Il giudizio di Marco ValerioSummary:
La dipendenza dalla guerra di un eroe americano
Chris Kyle (Bradley Cooper) è un U.S. Navy SEAL inviato in Iraq con una missione precisa: proteggere i suoi commilitoni. La sua massima precisione salva innumerevoli vite sul campo di battaglia e mentre si diffondono i racconti del suo grande coraggio, viene soprannominato “Leggenda”. Nel frattempo cresce la sua reputazione anche dietro le file nemiche, e viene messa una taglia sulla sua testa rendendolo il primario bersaglio per gli insorti. Kyle si trova a combattere contemporaneamente un’altra battaglia in casa propria nel tentativo di essere un buon marito e un buon padre nonostante i ripetuti contrasti con la moglie Tanya (Sienna Miller).
Un progetto quello di American Sniper passato dalle mani di David O. Russell prima poi di Steven Spielberg e infine arrivato a Clint Eastwood che ha tentato di farne un prodotto personale e in qualche modo coerente con la propria precedente produzione cinematografica. L’ostacolo principale per Eastwood era rappresentato dal confronto con un personaggio (“il più letale cecchino della storia americana” stando alla sua biografia) non troppo distante dall’ideologia repubblicana che il regista non ha mai fatto mistero di seguire e condividere (celebre la famosa sfuriata contro Obama rivolgendosi a una sedia vuota), pur sottolineando gli aspetti più ambigui e contraddittori di una figura come quella di Kyle.

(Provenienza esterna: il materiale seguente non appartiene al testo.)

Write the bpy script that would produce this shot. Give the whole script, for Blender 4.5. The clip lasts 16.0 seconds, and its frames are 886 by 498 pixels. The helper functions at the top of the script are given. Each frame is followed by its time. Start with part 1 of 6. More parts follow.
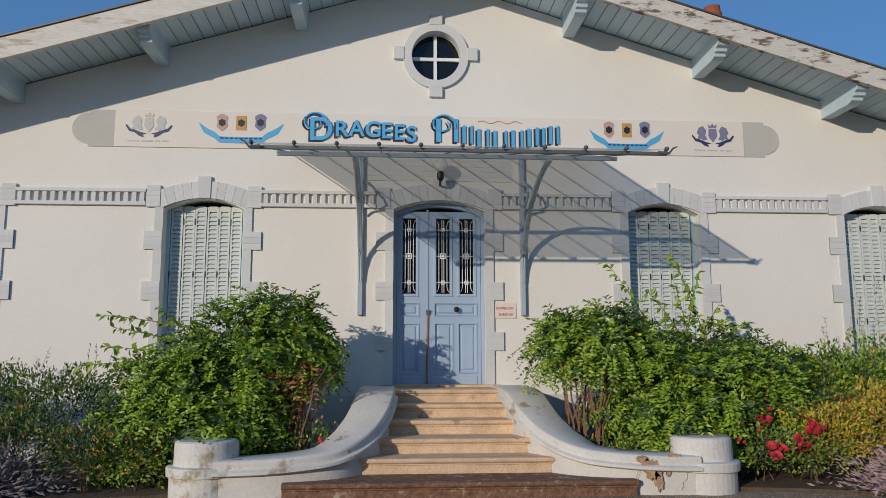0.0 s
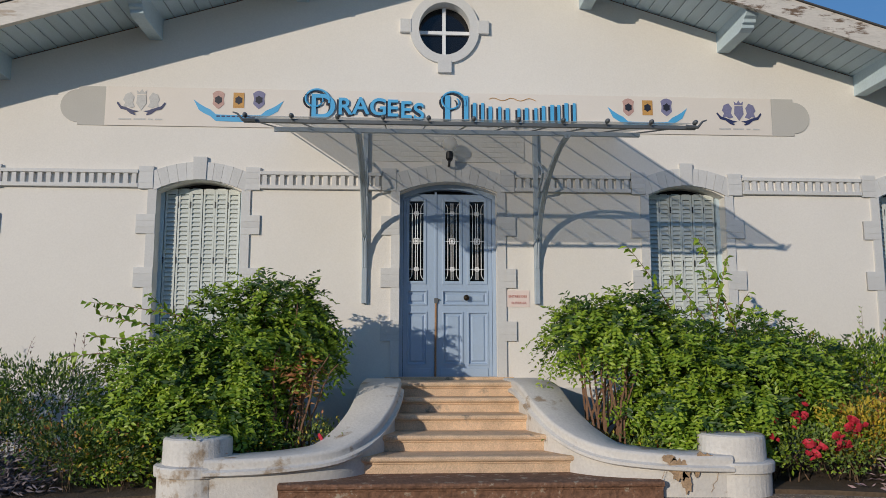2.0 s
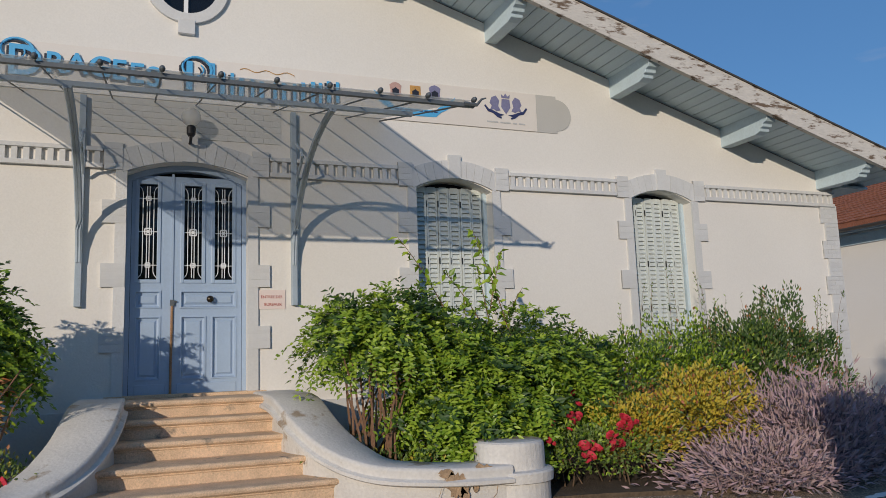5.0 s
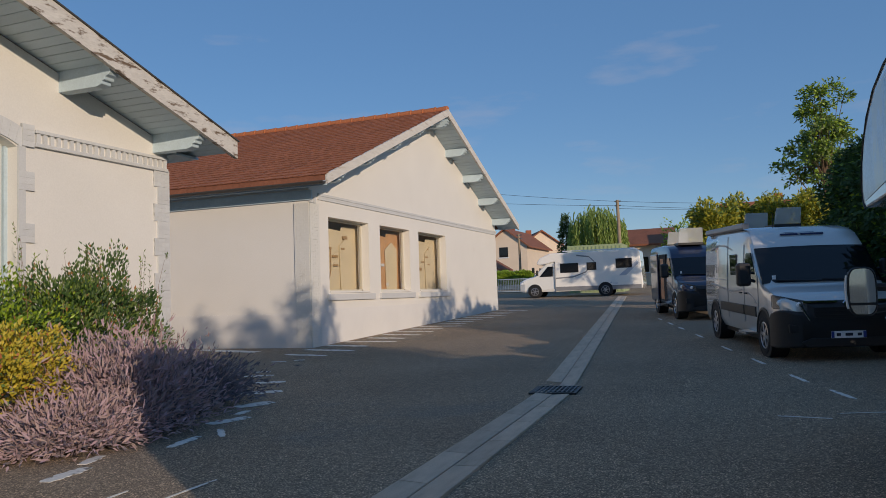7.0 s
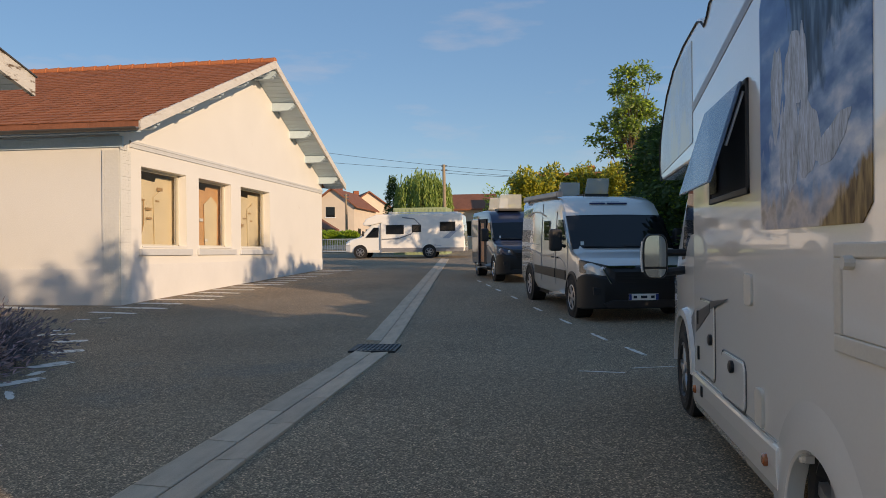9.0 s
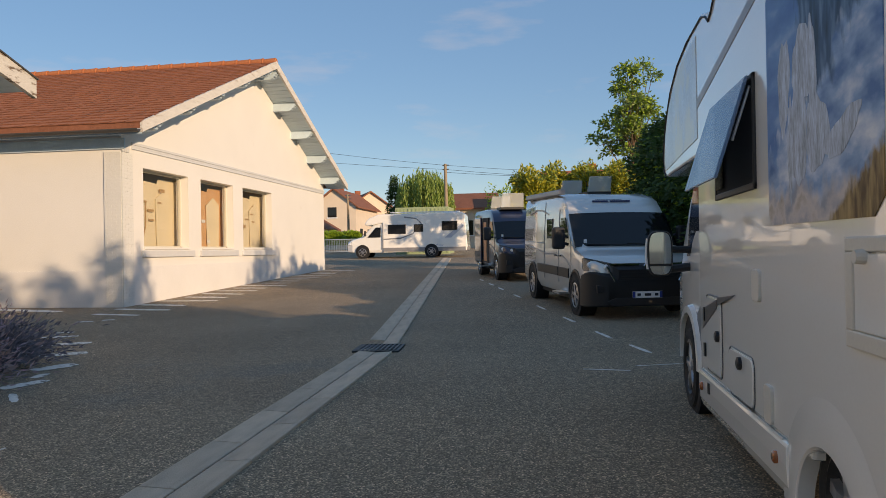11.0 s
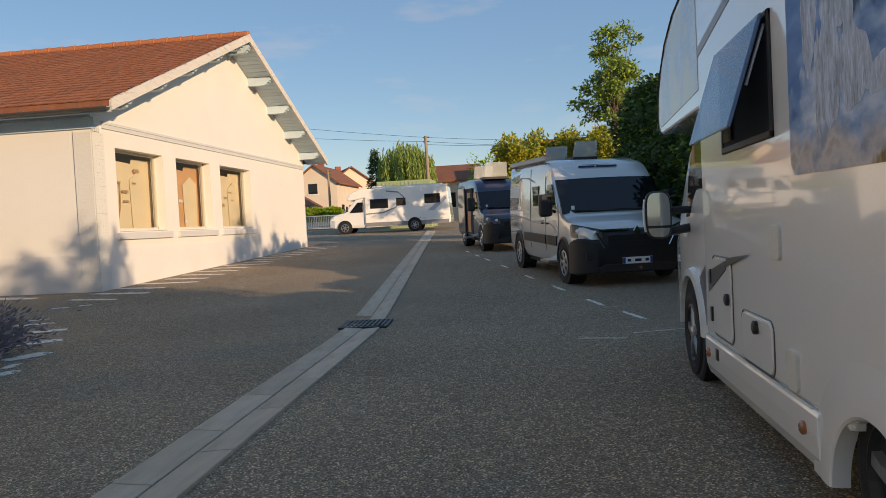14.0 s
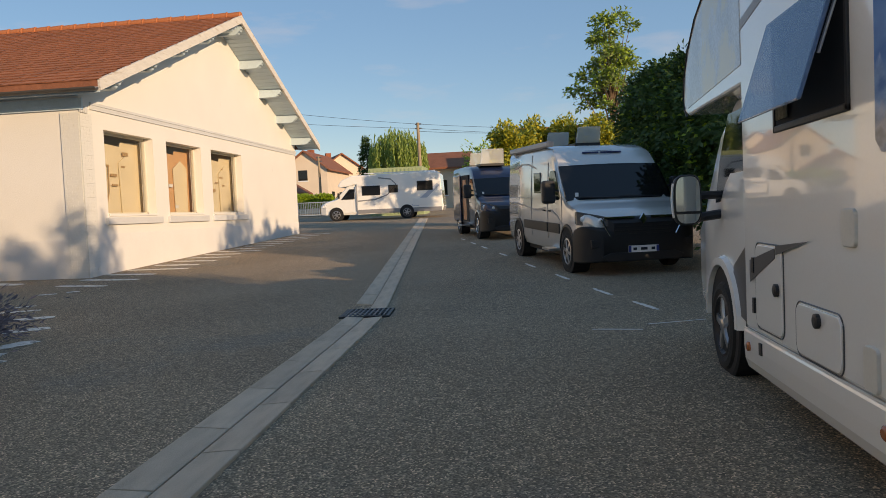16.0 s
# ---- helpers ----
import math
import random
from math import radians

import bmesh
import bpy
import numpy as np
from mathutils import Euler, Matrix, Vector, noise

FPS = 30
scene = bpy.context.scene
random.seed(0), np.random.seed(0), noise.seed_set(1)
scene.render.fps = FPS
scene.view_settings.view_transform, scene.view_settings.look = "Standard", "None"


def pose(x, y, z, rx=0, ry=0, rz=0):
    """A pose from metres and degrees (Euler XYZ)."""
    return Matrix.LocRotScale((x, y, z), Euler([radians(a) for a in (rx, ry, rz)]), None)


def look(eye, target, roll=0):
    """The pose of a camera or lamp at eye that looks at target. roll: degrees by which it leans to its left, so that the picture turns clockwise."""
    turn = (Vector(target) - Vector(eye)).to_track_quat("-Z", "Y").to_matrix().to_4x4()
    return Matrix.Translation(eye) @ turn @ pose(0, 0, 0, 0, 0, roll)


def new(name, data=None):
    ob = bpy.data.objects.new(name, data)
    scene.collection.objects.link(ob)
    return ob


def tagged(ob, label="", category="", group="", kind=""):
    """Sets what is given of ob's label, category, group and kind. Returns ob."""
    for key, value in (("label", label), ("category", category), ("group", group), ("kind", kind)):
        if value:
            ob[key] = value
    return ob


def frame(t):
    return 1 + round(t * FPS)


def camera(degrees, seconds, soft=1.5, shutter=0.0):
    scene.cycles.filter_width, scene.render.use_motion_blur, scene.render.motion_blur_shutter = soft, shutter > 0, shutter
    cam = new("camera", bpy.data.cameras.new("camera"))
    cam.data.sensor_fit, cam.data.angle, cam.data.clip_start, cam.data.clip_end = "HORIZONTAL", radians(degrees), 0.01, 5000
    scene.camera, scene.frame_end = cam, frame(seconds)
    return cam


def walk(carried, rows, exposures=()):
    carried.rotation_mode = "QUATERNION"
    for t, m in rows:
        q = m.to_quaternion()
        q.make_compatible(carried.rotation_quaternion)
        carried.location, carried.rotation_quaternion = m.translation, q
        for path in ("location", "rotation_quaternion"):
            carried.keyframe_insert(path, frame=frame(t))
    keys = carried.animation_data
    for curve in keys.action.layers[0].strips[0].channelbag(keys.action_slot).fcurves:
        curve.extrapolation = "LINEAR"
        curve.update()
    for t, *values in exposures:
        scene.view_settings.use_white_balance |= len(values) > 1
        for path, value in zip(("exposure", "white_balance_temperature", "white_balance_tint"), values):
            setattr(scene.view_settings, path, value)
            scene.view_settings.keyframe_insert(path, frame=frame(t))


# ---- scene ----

Purtroppo il risultato è un ibrido scentrato, un film che non riesce a far coesistere l’esaltazione dell’eroe americano, patriota sicuro di sé e refrattario a qualsiasi dubbio o incertezza, con uno sguardo sinceramente critico su questo cecchino infallibile, una perfetta macchina da guerra ma incapace di relazionarsi con gli altri nella vita di tutti i giorni e di vivere un’esistenza priva di conflitti e nemici da combattere. L’assuefazione alla guerra viene vista, quindi, da Eastwood con uno sguardo che tradisce una certa indecisione tra ammirazione e biasimo, tra elogio e disapprovazione, tra tratteggio supermomistico e denuncia di una irreversibile radicalizzazione dei valori fondanti del mito americano. Per questo motivo American Sniper è un prodotto diseguale e incongruente, sospeso e irrisolto dove il regista cerca di attenuare una vena agiografica ma in maniera sbrigativa e appiccicaticcia, poco convinta e poco convincente.
Quello che sorprende maggiormente è comunque la sciatteria di una messa in scena che vorrebbe essere classica ma risulta solo scolastica, con sferzate estetiche pleonastiche (la pallottola che si muove al rallenti) e una sceneggiatura didascalica nell’accumulo di scene madri prive di tensione e di dialoghi tanto sfacciatamente esplicativi quanto irrimediabilmente vuoti e esiziali. Non aiuta di certo la causa nemmeno un comporto attoriale a dir poco deludente, cominciando da Bradley Cooper, pompato per l’occasione (l’attore si è preparato per il ruolo mettendo su quasi venti chili di muscoli) ma inadeguato e visibilmente spaesato nei panni di un uomo brutale e solitario, inadatto alla vita e a proprio agio solo in un contesto bellico.